Well, no, I don't get paid - my three hours' work will just about pay for my book. But it's the principle of the thing. Before that, unfortunately, comes the hard work. Today was spent alphabetising most of those hundred and eighty people, dealing with the last minute pre-orders and serving the few customers left in the world who, indeed, want other books. But I still love my job, because, hey, selling books, and every time I come back I'm reminded of how much I believe in the glorious ideal of an independent bookshop. There's a cartoon in today's Metro about the Asda/Bloomsbury fiasco with the caption "...and everyone lived happily ever after, except small bookshops." Cue wry laughter, because it's only funny 'cause it's true. The shop is still making no money, and honestly, it needs to sell those hundred and eighty books at full price. The discount we're doing isn't much, but creative - £15, and a quid off the next seven books you buy. More than the shop can really afford, but the whole event is designed to stop them running off to Tesco's, so we're going with the flow.

Anyway, more pleasant things! A new Harry Potter book does, of course, bring the geeks out of the woodwork - I was flirted with by a sweet indie boy who shamefacedly asked if he could pick up ten copies for all his friends - as well as small children who've heroicially got through the first six just recently. (My favourite of the HP contingent was an old lady who asked me to find a particular name in the notebook I keep the pre-orders in, and then gave me a handful of cash so I'd mark it as paid. "Tell her Grandma's taken care of it," she said, and disappeared.)

We also had a visit from one of my favourite customers today, a retired local doctor. The first thing he did was to park his elderly mother and her wheelchair right in the middle of the space - "She's ninety! Everyone else can get out of her way!" - and then gasp in surprise at seeing me after such a long time. Last time I saw him, I said, he was trying to buy a book when he couldn't remember the title.

"Yes!" he said cheerfully. "All I knew was something and someone's relative. The Assasin's Boyfriend. No, The Time Traveler's Wife."

"Was it the right book?" asked his mother.

"Right book," I said. "Wrong universe, maybe."

Delighted at this suggestion, he chortled his way out. There are lots of customers that I'm fond of, but he's near the top of the list. He wears Descartes T-shirts, which would dispose me favourably towards anyone.

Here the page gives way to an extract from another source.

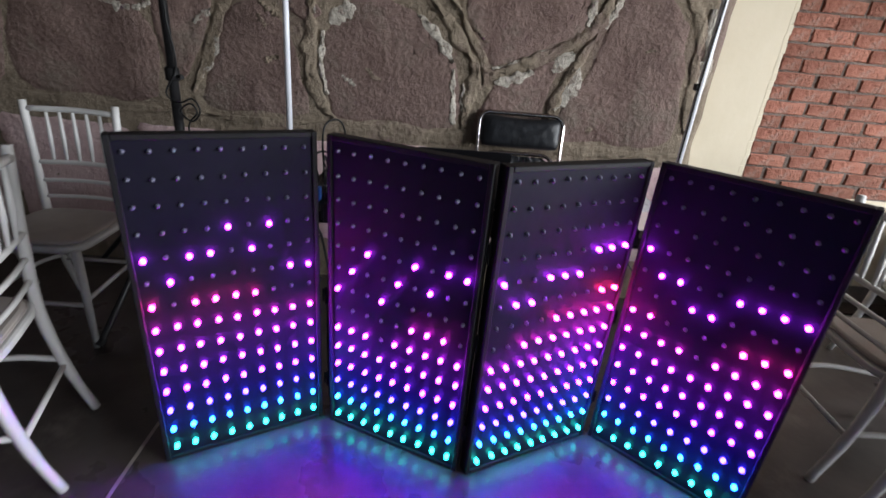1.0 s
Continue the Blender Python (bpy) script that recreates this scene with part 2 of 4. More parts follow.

Anyway! I am getting distracted. This seems a good a place as any to set out my Harry Potter spoiler policy, which is as follows: don't spoil me. Simple as, and thanks, everyone, for having used cuts so scrupulously until now. I'm usually not fussed about spoilers, but this time it matters to me that I stay unspoiled. And as this is the last Harry Potter book, this'll be the last time I'm ever worried about them.

Right. I'm going to be away for a couple of days - I'm going to London tomorrow for the BBC Power to the People aftershow party, and I'll be back on Friday afternoon, at which point there are barbecues and local newspapers and Harry Potter will take over my life. So I guess I'll be absent for a wee bit, but before I go, I should say: I've decided to go ahead with both the Slings & Arrows and Altered Mental States ficathons. I'll open sign-ups for both of them after the weekend, once we've got back all the people who are holed up somewhere reading Deathly Hallows. See y'all on the flipside.